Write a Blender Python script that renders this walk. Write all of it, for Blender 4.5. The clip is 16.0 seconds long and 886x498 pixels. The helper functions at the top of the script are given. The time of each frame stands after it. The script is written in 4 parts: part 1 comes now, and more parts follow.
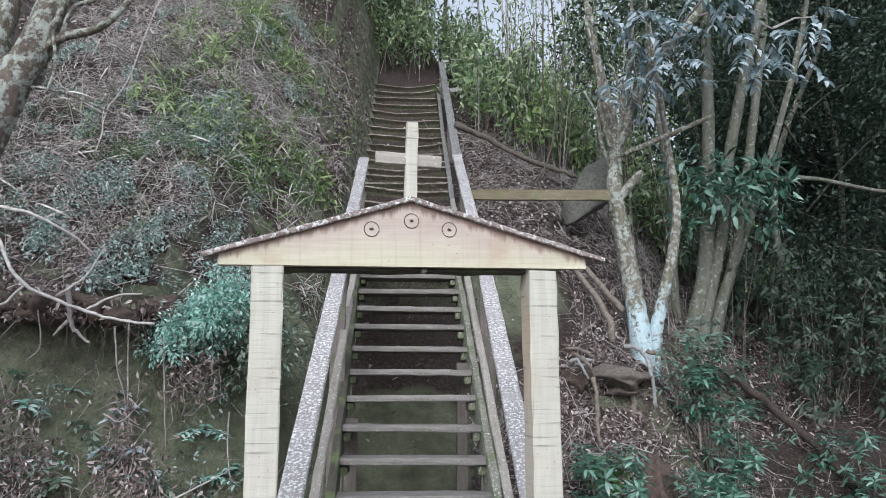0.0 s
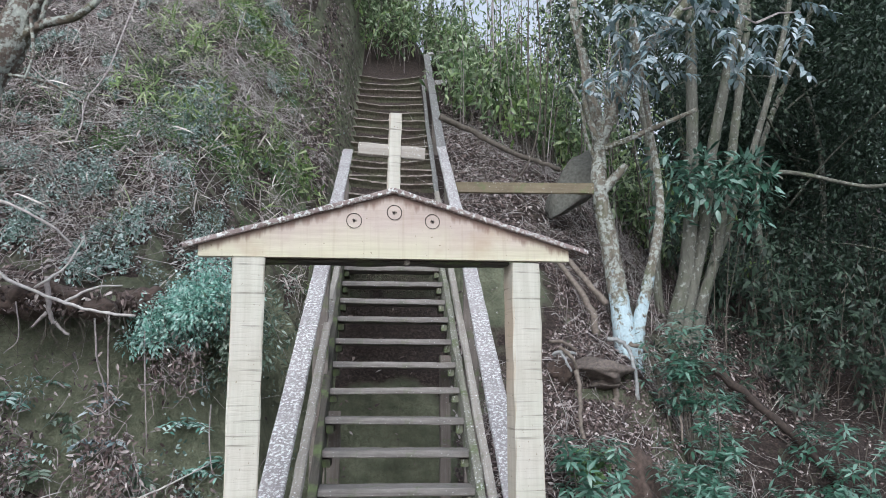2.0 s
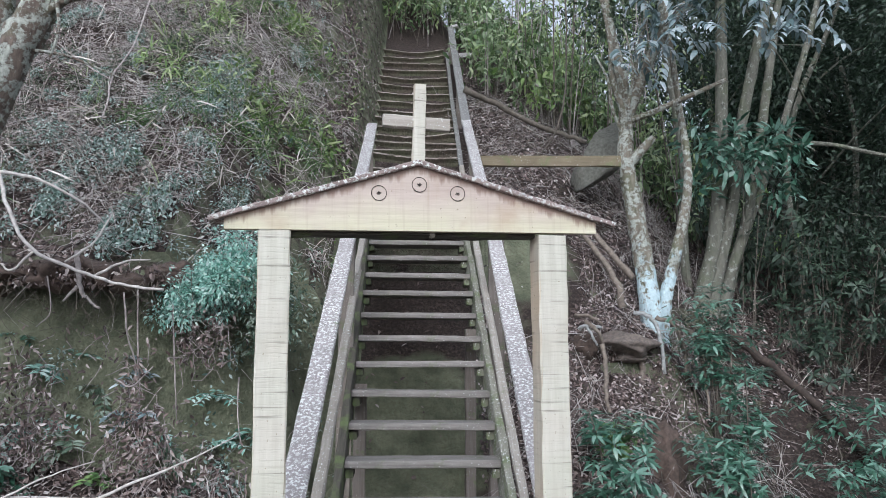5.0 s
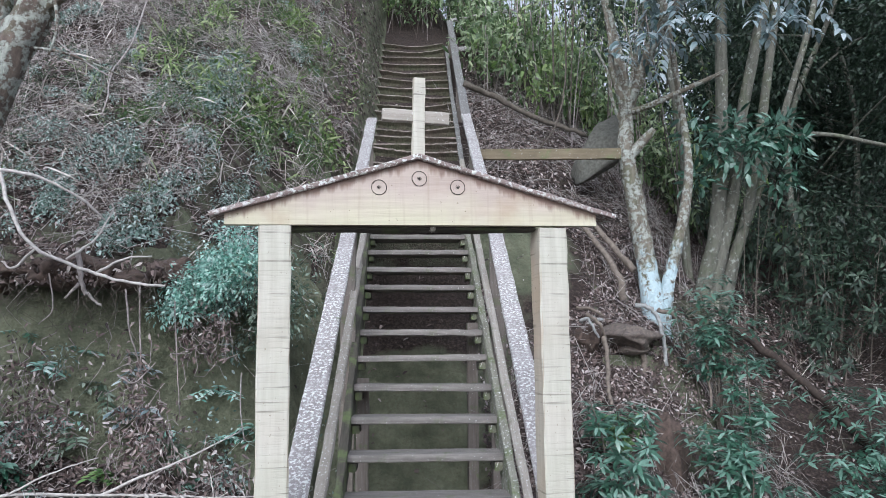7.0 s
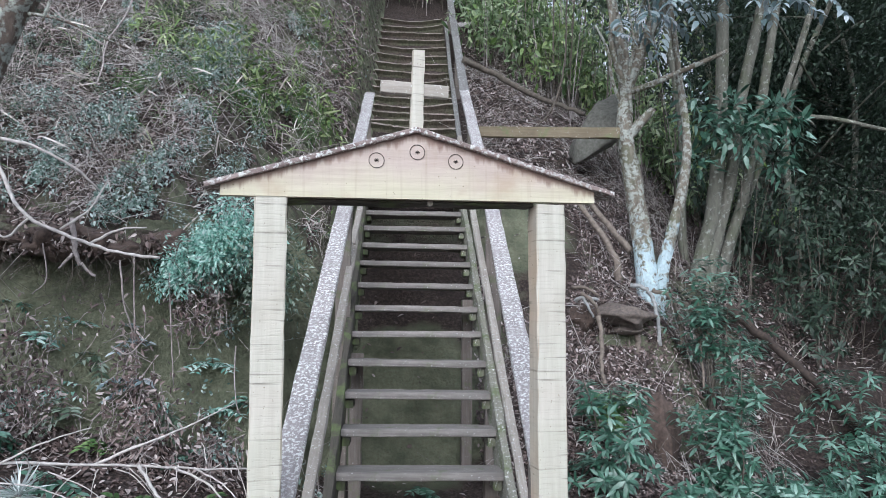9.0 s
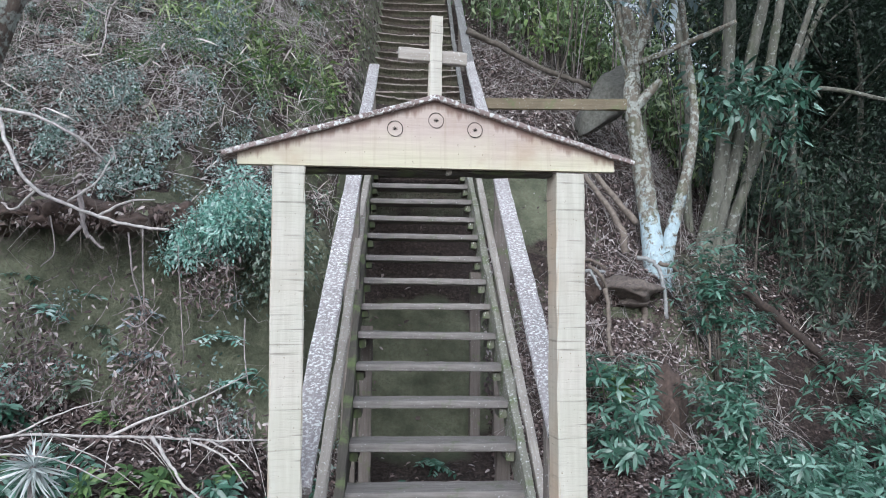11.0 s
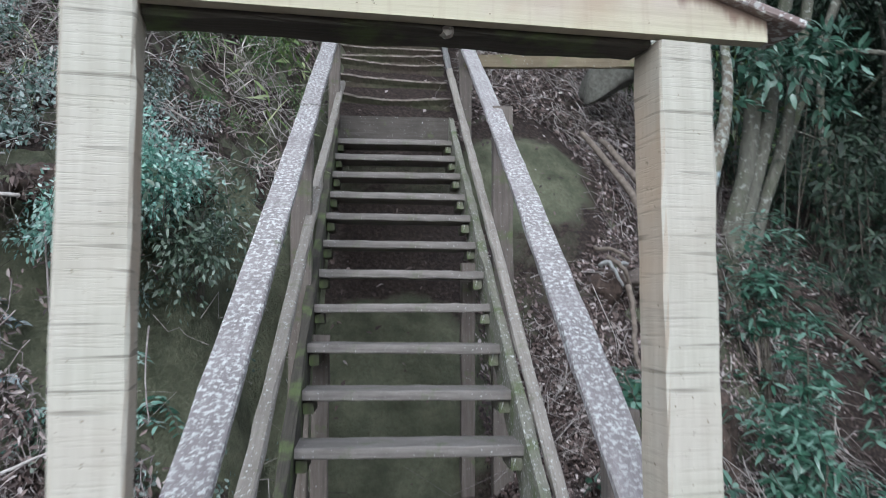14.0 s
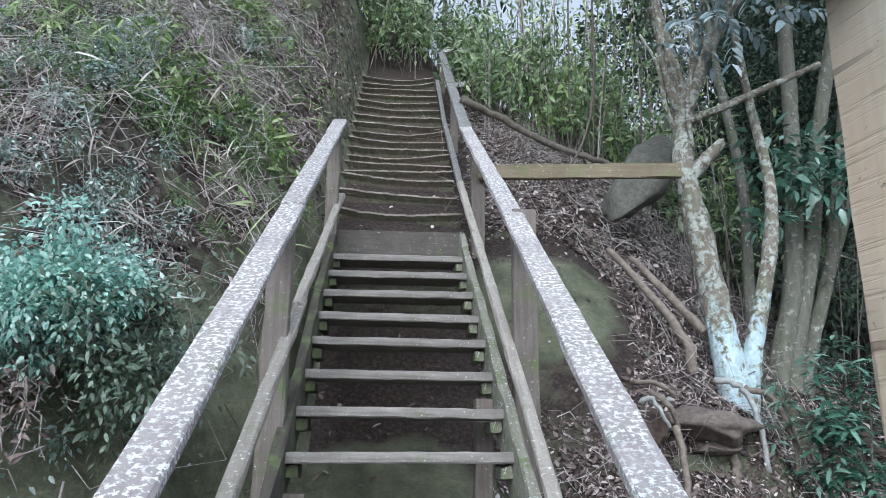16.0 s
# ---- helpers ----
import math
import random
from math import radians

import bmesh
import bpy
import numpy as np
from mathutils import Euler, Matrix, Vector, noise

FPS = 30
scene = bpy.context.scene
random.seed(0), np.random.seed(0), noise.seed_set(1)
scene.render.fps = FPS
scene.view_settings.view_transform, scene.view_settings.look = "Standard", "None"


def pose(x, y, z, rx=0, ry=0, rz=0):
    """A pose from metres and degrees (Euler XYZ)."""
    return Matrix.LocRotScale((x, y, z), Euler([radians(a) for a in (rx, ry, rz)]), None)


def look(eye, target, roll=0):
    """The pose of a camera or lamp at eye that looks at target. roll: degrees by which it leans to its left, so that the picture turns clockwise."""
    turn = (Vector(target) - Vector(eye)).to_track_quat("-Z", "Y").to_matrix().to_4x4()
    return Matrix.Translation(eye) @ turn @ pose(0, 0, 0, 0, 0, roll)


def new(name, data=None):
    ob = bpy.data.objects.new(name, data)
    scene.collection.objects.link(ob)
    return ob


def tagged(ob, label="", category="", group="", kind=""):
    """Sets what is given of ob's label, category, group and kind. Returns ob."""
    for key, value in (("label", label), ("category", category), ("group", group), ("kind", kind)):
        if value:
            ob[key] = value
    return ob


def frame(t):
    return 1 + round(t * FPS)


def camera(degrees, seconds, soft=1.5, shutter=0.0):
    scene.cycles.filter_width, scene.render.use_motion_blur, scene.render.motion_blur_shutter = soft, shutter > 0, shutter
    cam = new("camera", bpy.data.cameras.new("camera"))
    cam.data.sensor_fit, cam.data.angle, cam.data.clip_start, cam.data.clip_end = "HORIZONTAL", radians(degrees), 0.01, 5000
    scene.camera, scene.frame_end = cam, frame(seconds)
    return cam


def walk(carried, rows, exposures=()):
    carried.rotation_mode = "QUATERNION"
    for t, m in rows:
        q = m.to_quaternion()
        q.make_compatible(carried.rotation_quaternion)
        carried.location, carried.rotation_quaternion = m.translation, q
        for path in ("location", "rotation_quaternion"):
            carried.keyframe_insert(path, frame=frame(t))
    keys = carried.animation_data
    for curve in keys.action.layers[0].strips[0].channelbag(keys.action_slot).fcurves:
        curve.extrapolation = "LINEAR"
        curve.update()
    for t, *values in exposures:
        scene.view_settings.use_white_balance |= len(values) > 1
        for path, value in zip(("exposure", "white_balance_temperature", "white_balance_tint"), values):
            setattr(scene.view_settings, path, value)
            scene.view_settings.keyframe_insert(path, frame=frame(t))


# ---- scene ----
cam = camera(60.0, 16.0, soft=0.55, shutter=0.5)
PATH = [
    (0, (-0.123, 0.739, 1.468), (0.005, 2.7, 1.839), 0.2),
    (0.5, (-0.123, 0.746, 1.469), (0.011, 2.706, 1.839), 0.4),
    (1, (-0.121, 0.744, 1.47), (0.02, 2.704, 1.843), 0.1),
    (1.5, (-0.117, 0.743, 1.467), (0.043, 2.704, 1.826), 0.1),
    (2, (-0.116, 0.751, 1.467), (0.052, 2.712, 1.82), 0.2),
    (2.5, (-0.114, 0.75, 1.462), (0.032, 2.717, 1.79), -0.0),
    (3, (-0.114, 0.769, 1.465), (0.013, 2.739, 1.79), 0.0),
    (3.5, (-0.118, 0.758, 1.462), (-0.017, 2.729, 1.787), 0.4),
    (4, (-0.119, 0.77, 1.462), (-0.017, 2.744, 1.771), 0.4),
    (6.5, (-0.115, 0.769, 1.457), (-0.008, 2.747, 1.737), -0.0),
    (7, (-0.115, 0.768, 1.458), (-0.013, 2.747, 1.732), -0.2),
    (7.5, (-0.116, 0.774, 1.458), (-0.009, 2.753, 1.728), 0.3),
    (8, (-0.119, 0.783, 1.457), (-0.005, 2.762, 1.719), 0.6),
    (8.5, (-0.118, 0.785, 1.452), (-0.004, 2.768, 1.689), 0.7),
    (11, (-0.19, 0.816, 1.431), (-0.07, 2.806, 1.584), 0.6),
    (11.5, (-0.238, 0.893, 1.415), (-0.091, 2.884, 1.524), -0.7),
    (12, (-0.203, 1.093, 1.393), (-0.061, 3.086, 1.462), -0.8),
    (12.5, (-0.15, 1.367, 1.412), (-0.014, 3.362, 1.466), 0.7),
    (13, (-0.164, 1.663, 1.388), (0.07, 3.648, 1.431), 0.9),
    (13.5, (-0.196, 1.931, 1.413), (0.058, 3.914, 1.478), -0.1),
    (14, (-0.133, 2.191, 1.425), (0.045, 4.177, 1.586), 0.3),
    (14.5, (-0.074, 2.459, 1.428), (0.08, 4.437, 1.678), 1.9),
    (15, (-0.06, 2.686, 1.444), (0.117, 4.647, 1.798), 1.4),
    (15.5, (-0.071, 2.884, 1.47), (0.105, 4.817, 1.95), 0.9),
    (16, (-0.064, 2.953, 1.474), (0.081, 4.883, 1.977), 0.6),
]
walk(cam, [(t, look(eye, target, roll)) for t, eye, target, roll in PATH], [(0, 0.79, 5950, 9), (4, 0.8, 5920, 9), (7, 0.83, 5830, 10), (9, 0.86, 5800, 10), (11.5, 0.85, 5800, 9), (12.6, 0.66, 5800, 5), (13.3, 0.61, 5800, 6), (14, 0.63, 5780, 8), (14.6, 0.76, 5780, 12), (15.6, 0.88, 5700, 11), (16, 1.02, 5700, 6)])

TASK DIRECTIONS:
Check each line of the material above for "given" and say how many lines contain it, giving the number alone.

RESPONSE BELOW:
2